À la télé, au musée, dans les journaux, au bistrot, au boulot, partout, pas moyen d’y échapper ! Dans le métro ? C’est vrai que les gens sont trop pressés pour philosopher, dans le métro. À cet égard, le métro est préférable au taxi. À condition de pas lire les pubs sur les murs… À croire que les publicitaires sont tous des types qui ont raté leurs études de philo. Pour une pub rigolote, combien de pubs consternantes, de jeux de mots vaseux ?
Je crois qu’il faut remonter pour piger au malentendu qui entoure la philosophie. La philosophie apparaît très savante et très compliquée aux jeunes esprits. C’est pour eux comme de la littérature pour les “grandes personnes”. Il n’en est rien, évidemment. La philosophie est très simple. Il suffit d’avoir la clef. Derrière la porte, c'est à peu près comme un gros castel néogothique, de grandes salles vides et froides…
Ou, si on préfère, l’image du jeu de construction. Les philosophies s’emboîtent les unes dans les autres. La phénoménologie dans la critique de la raison pure, l’existentialisme dans la phénoménologie, pour former des constructions audacieuses, toujours au ras du sol, bien sûr. De là aussi le goût des enfants pour la philo. Entre le gamin qui lit Kant et celui qui lit Harry Potter, il n'y a pas une différence énorme. Juste une question de snobisme.
Comme si les moqueries paternelles n’étaient pas suffisantes pour me vacciner, j’ai eu Nietszche comme prof de philo.

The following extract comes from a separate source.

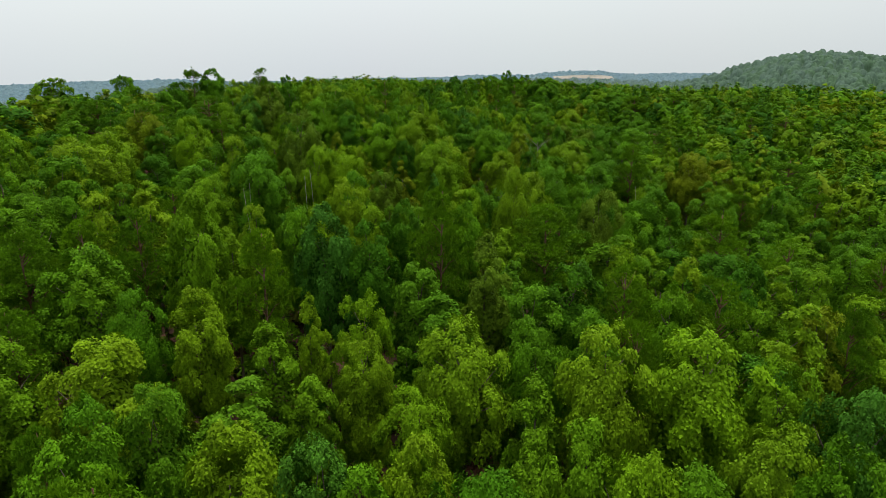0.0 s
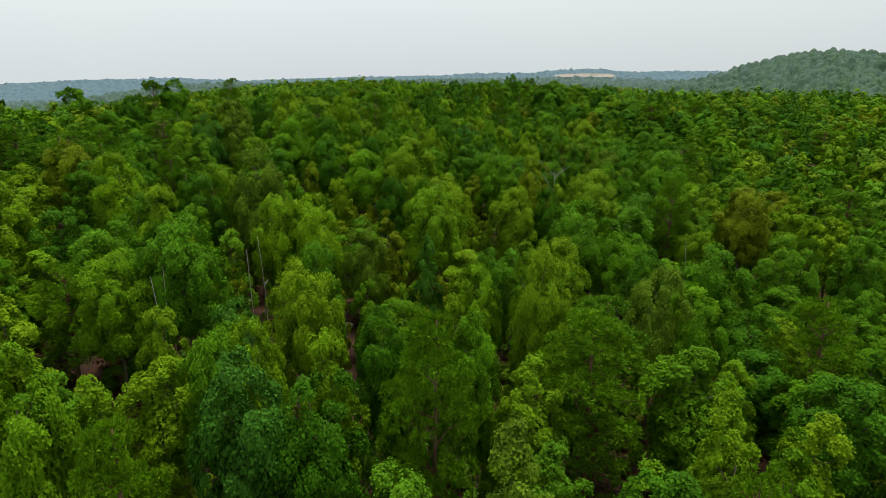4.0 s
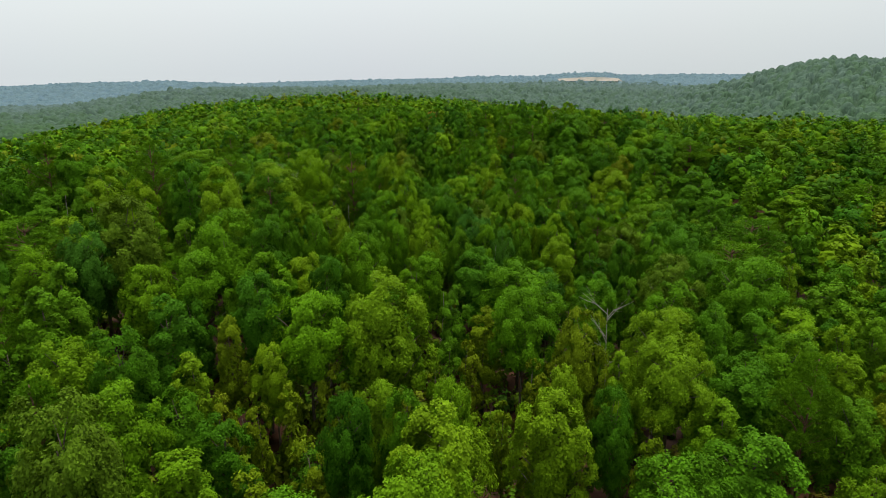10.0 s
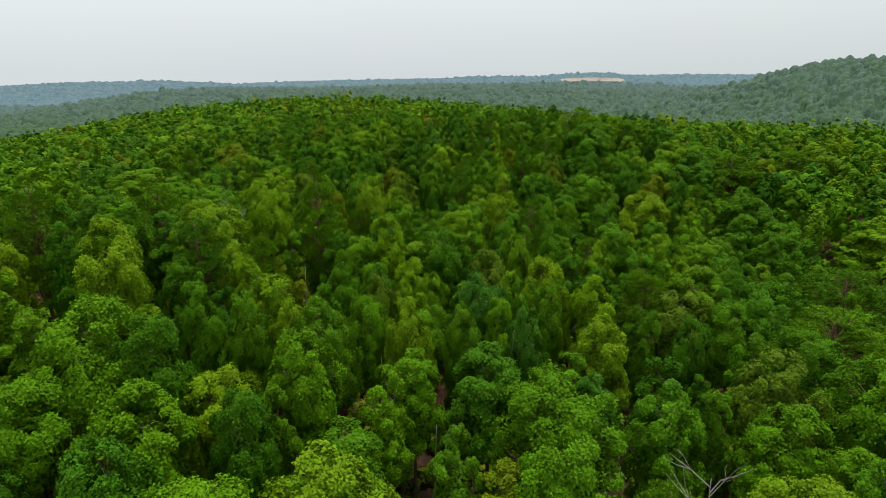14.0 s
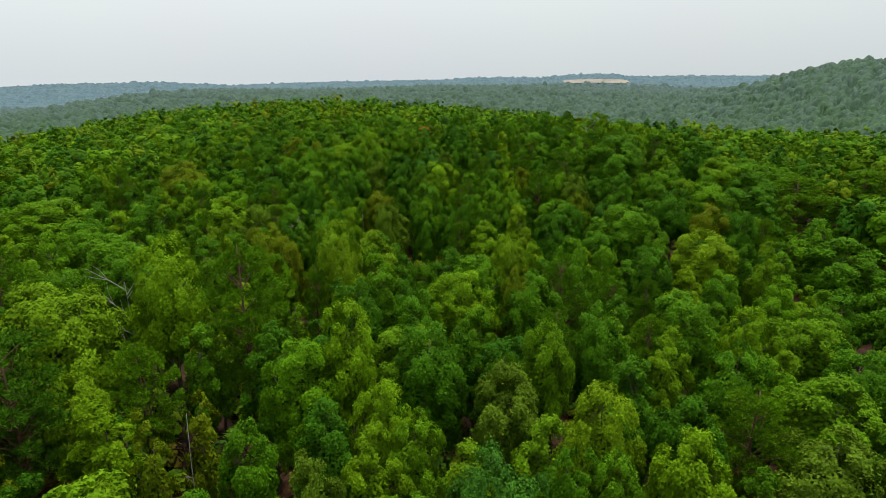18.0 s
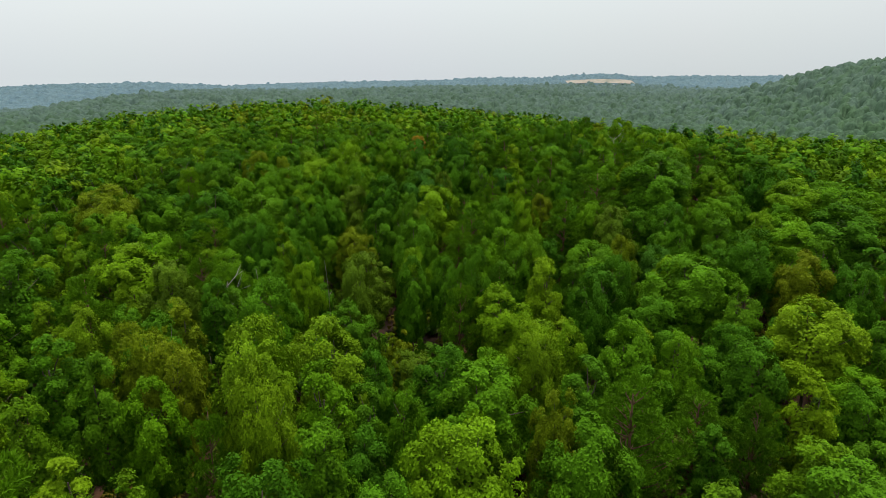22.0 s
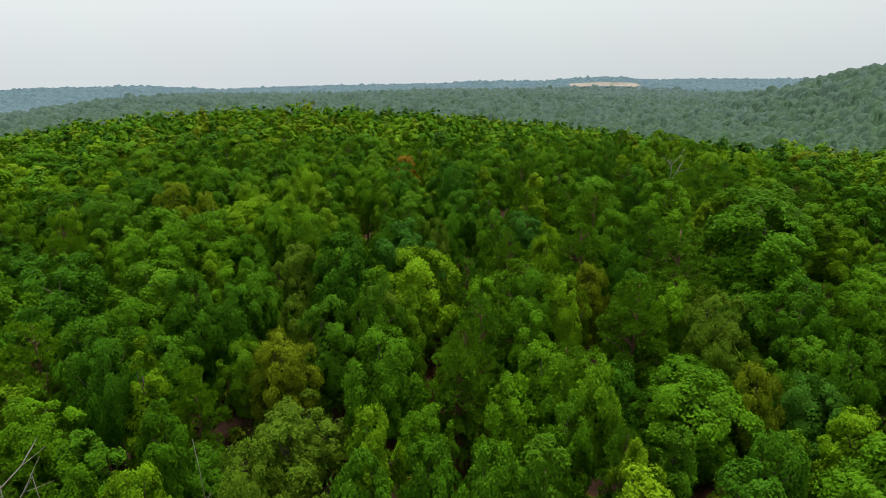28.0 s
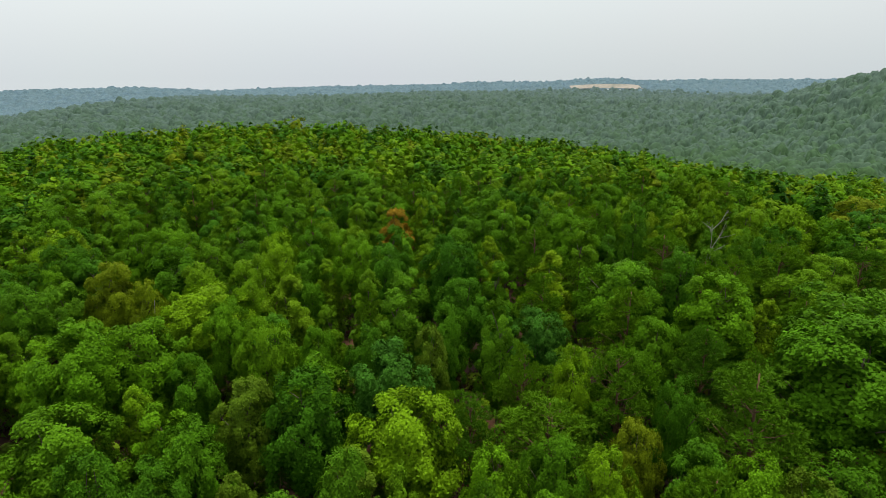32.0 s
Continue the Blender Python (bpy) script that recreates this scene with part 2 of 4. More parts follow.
def canopy(x, y):
    """Mean height of the treetops."""
    x, y = np.asarray(x, float), np.asarray(y, float)
    near = ridge_top(x, y)
    valley = 1 + 3 * np.sin(x / 90 + 1) * np.sin(y / 120) - 13 * step(350, 560, -x)
    valley = valley + 18 * step(600, 840, y) * step(-500, -290, x)
    land = near + (valley - near) * np.maximum(step(120, 230, np.abs(x)), step(375, 480, y))
    hill = step(195, 335, x) * bump(0, y, 0, 590, 1, 140)
    land = land + 42 * hill + 3 * np.sin(x / 45 + y / 80) * hill
    skyline = np.interp(x, (-1100, -824, -720, -530, -404, -290, -141, 20, 59, 230, 440, 700), (13, 15, 20, 24, 17.5, 20.5, 25, 28, 32, 32, 35, 36))
    land = land + (skyline - land) * np.exp(-((y - 1280) / 135) ** 2)
    land = land + (39 - land) * bump(x, y, 240, 1090, 120, 75)
    return land - 70 * step(1450, 2400, np.hypot(x, y))


TALL = 13.0


def ground_height(x, y):
    return canopy(x, y) - TALL


def sheet(name, xs, ys, lift, material, deep_under=0.0):
    gx, gy = np.meshgrid(xs, ys, indexing="ij")
    gz = ground_height(gx, gy) + lift
    near = (np.abs(gx) < 150) & (gy < 400)
    gz = gz - 9 * deep_under * step(450, 520, np.hypot(gx, gy))
    gz = gz + np.where(near, 0.25 * np.sin(gx * 0.9 + 2 * np.sin(gy * 0.31)) * np.sin(gy * 0.7), 0)
    nx, ny = len(xs), len(ys)
    verts = np.stack([gx, gy, gz], -1).reshape(-1, 3)
    i, j = np.meshgrid(np.arange(nx - 1), np.arange(ny - 1), indexing="ij")
    a = (i * ny + j).ravel()
    faces = np.stack([a, a + ny, a + ny + 1, a + 1], -1)
    mesh = bpy.data.meshes.new(name)
    mesh.from_pydata(verts.tolist(), [], faces.tolist())
    mesh.materials.append(material)
    mesh.polygons.foreach_set("use_smooth", [True] * len(faces))
    return new(name, mesh)


fine = np.arange(-120, 121, 2.5)
wide = np.concatenate([-np.geomspace(4800, 125, 40), fine, np.geomspace(125, 4800, 40)])
deep = np.concatenate([-np.geomspace(4800, 45, 14), np.arange(-40, 400, 2.5), np.geomspace(400, 4900, 70)])
ground = tagged(sheet("ground", wide, deep, 0.0, litter, 1.0), "reddish-brown leaf litter on rolling forest ground", "ground", kind="structure")


# ---- building blocks of trees ----
def unit(v):
    return v / np.maximum(np.linalg.norm(v, axis=-1, keepdims=True), 1e-9)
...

La même coupe de cheveux, les mêmes moustaches, les mêmes sourcils broussailleux ! Une imitation presque parfaite… Sauf que lorqu’il sautait dans son petit coupé sport décapotable à la fin du cours pour épater les gonzesses, ça donnait une image un peu incongrue du superhomme nitchéen (1) à ses élèves !

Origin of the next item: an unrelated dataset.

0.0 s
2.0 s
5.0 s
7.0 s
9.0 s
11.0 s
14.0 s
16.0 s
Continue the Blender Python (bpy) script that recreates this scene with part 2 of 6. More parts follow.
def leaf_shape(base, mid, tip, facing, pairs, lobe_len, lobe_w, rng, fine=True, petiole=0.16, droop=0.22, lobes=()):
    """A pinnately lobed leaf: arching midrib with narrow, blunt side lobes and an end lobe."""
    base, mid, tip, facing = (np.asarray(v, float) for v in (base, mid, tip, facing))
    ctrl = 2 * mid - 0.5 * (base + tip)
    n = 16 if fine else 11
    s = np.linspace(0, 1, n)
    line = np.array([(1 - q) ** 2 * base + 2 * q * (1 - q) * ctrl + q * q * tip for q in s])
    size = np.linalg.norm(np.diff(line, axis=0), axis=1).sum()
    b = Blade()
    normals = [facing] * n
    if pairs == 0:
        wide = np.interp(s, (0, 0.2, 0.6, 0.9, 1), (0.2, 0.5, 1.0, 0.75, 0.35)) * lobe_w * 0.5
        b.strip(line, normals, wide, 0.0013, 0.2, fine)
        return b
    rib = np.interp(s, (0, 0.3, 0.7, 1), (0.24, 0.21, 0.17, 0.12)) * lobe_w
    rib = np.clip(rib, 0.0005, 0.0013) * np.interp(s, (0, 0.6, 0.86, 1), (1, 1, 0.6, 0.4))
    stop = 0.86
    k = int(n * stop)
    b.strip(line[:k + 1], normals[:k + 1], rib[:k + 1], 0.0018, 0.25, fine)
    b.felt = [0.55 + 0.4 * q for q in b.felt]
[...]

« Qu’est-ce qu’il resterait de la philosophie si on la traduisait en langage normal ? » a dit un poète-philosophe mineur du XXe siècle pour minorer. J'aime bien les bons mots moi aussi, mais le résultat de toutes ces années d'insouciance à l'égard de la manie de philosopher, c'est que la jeune génération paie les pots cassés. On est envahi par la philosophie, jusqu’aux greniers du Vatican !
Si ça continue comme ça, je suis condamné à brève échéance à passer mon temps sous l'eau, à la piscine, où les philosophes, enfin, se taisent…
(1) Je crains que ce patronyme barbare ne finisse par me rendre dyslexique, aussi l'écrirai-je désormais Nitche, à la manière française.